Abstract

We investigate the fundamental linkages between “geolocation” (human movement) data and financial market’s equity price behavior. The geolocation positions were recorded intraday and cover the period from January 1, 2018 to July 17, 2018. Our initial data set spans over 54 billion observations and was provided by Fysical. We focus our study on a popular hedge fund trading strategy known as “pairs trading.” First, we collect Under Armour (UA) and Nike’s stock price and volume data. Second, we investigate the relative activity of people visiting a particular physical store of UA and Nike, as proxied from anonymous cell phone foot traffic. Third, we collect the relative sentiment for tweets to UA and Nike.

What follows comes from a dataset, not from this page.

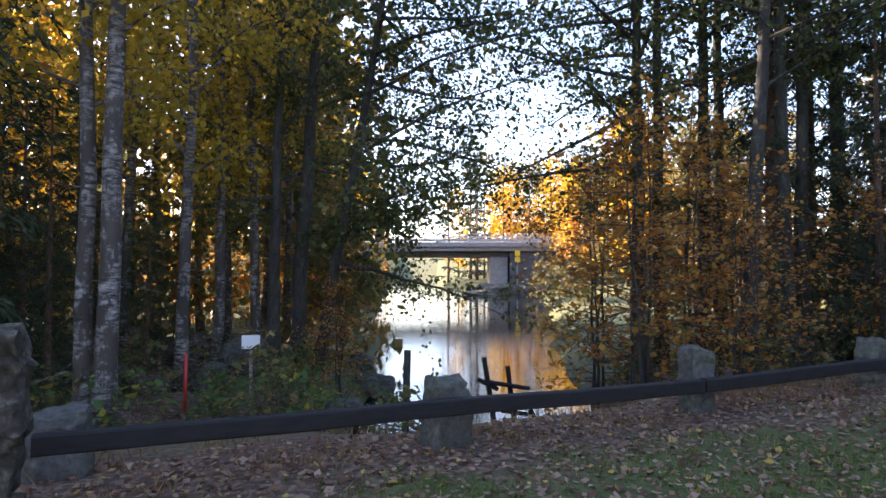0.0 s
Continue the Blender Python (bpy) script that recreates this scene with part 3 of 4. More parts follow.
BIG = (-2.25, 3.12)
stone_post(*BIG, 0.335, 0.32, 1.25, 1, "tall mossy hewn granite gatepost with a chain hung on it", 20, M_MOSSY, tall=True)
stone_post(-2.83, 4.72, 0.42, 0.36, 0.50, 2, "low grey granite post holding the beam fence", 24)
stone_post(0.03, 5.48, 0.36, 0.32, 0.62, 3, "grey granite post with a chipped side behind the beam", 24)
stone_post(2.62, 6.60, 0.28, 0.28, 0.72, 4, "grey granite post behind the beam fence", 24)
stone_post(5.35, 7.90, 0.34, 0.30, 0.70, 5, "grey granite post behind the beam fence", 24)
for i, s in enumerate((11.9, 14.0, 15.9, 17.2, 19.4)):
    x, y = sn(s, 4.62)
    stone_post(x, y, 0.33, 0.30, float(road_height(s)) + 0.50, 10 + i, "grey granite post carrying the timber beam fence", 25)


def beam(p0, p1, label):
    """One length of squared dark timber."""
    a, c = Vector(p0), Vector(p1)
    L = (c - a).length
    b = Builder()
    bm = bmesh.new()
    bmesh.ops.create_cube(bm, size=1)
    bmesh.ops.subdivide_edges(bm, edges=[e for e in bm.edges if abs(e.verts[0].co.x - e.verts[1].co.x) > 0.5], cuts=10)
    for v in bm.verts:
        x = v.co.x + 0.5
        v.co = Vector((x * L, v.co.y * 0.10 + 0.012 * noise.noise((x * 6, 1, p0[0])), v.co.z * 0.13 + 0.012 * noise.noise((x * 6, 5, p0[0]))))
    bmesh.ops.bevel(bm, geom=[e for e in bm.edges if abs(e.verts[0].co.x - e.verts[1].co.x) > 0.01], offset=0.012, segments=1, affect="EDGES")
    b.bm(bm)
    ob = part("fence_beam", b, M_BEAM)
    ob.matrix_basis = Matrix.Translation(a) @ (c - a).to_track_quat("X", "Z").to_matrix().to_4x4()
    return tagged(ob, label, "fence beam", "beam fence")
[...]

After combining all the data, we glean the following fascinating results: (1) geolocation information is an important variable in pairs trading strategy between UA and Nike, as evidenced by the results from our feature selection popularity methodology; (2) surprisingly, pairs trading only using geolocation data yields positive returns, and employing machine learning methods and rolling analysis enhances the returns; and (3) pairs trading strategy incorporating geolocation information yields a cumulative return of 13.7% from January, 2018 to June, 2018, with an Annualized Sharpe Ratio of 3.9. Some caveats are in order – our results are very sensitive to transaction costs assumptions and our data set has serious limitations.